Biofuels and Petroleum Groups Reach Rare RFS Deal

Kurt Kovarik, vice president of federal affairs, Clean Fuels Alliance America, says it is a historic agreement.

It’s rare, but U.S. biofuels and petroleum industry groups have been working together with EPA to broker higher mandated blending levels for biomass based diesel.

The groups have finalized a deal to raise the renewable volume obligations (RVOs) in the Renewable Fuels Standard for biomass-based diesel and advanced biofuels to 5.25 billion gallons for 2026.

Kurt Kovarik, vice president of federal affairs, Clean Fuels Alliance America says it is a historic agreement.

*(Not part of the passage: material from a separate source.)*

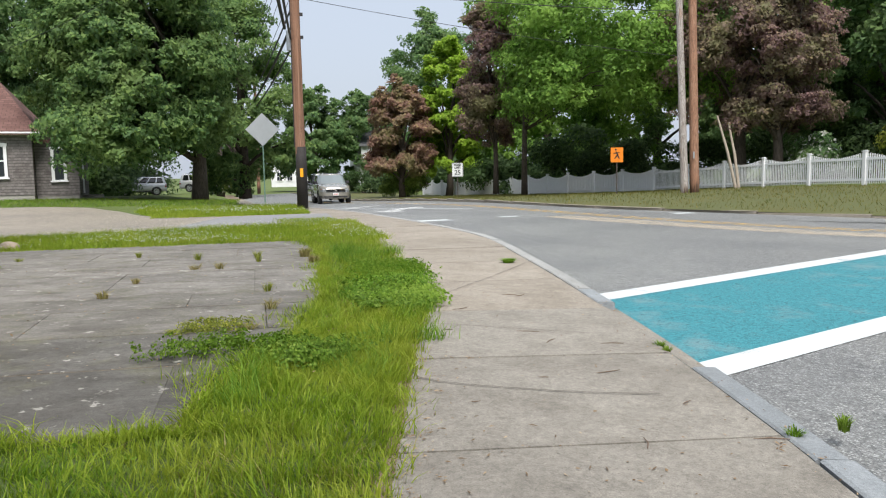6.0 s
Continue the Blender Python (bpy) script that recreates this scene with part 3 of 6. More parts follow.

“If you consider where our volume is that EPA set for this year is at 3.35 billion gallons, so 5.25 is an increase of 1.9 billion gallons,” he explains. “That’s probably five-fold larger than any increase that EPA has ever granted, but the reality is that’s where our market is at.,”

He points out that when the Biden administration’s EPA, set a three-year RVO in 2023 and set the volume at 3.35 billion gallons for this year, the industry knew it was likely to be 2 billion gallons under where it should have been,

“And we were exactly right,” he says.

That’s why a coalition of farm and biofuels groups had been asking EPA for more robust volumes even then.

This week a bipartisan coalition of lawmakers also urged EPA Administrator Lee Zeldin to finalize these blending levels as they are consistent with production and availability.

He says: “A letter went just this earlier this week from Senators Grassley from Iowa and Senator Klobuchar, Democrat of Minnesota. A bipartisan letter, I think it had 16 ultimate signatures on there endorsing robust volumes under the Renewable Fuel Standard, pointing to these the RVOs as an opportunity to strengthen value added agriculture, which is better for our economy.”

Kovarik says they expect EPA to release the final volumes for 2026, and perhaps 2027, in April or more likely May.

But how likely is the agency to adhere to the agreed volumes?

According to Kovarik, “So do I think that we’re guaranteed to get 5.25 in 2026? There’s no guarantee whatsoever. However, as I stated, I think it makes a decision a lot easier for the policymakers when they can be presented with a unified position where conflict will be reduced.”

He adds that an RVO level of 5.25 billion gallons alone will solve 80% of the market uncertainty the industry’s been facing, allowing the nation’s biodiesel plants to get back online.

Many slowed production due to the biofuels policy uncertainty and flat-lined mandates in the last RVOs.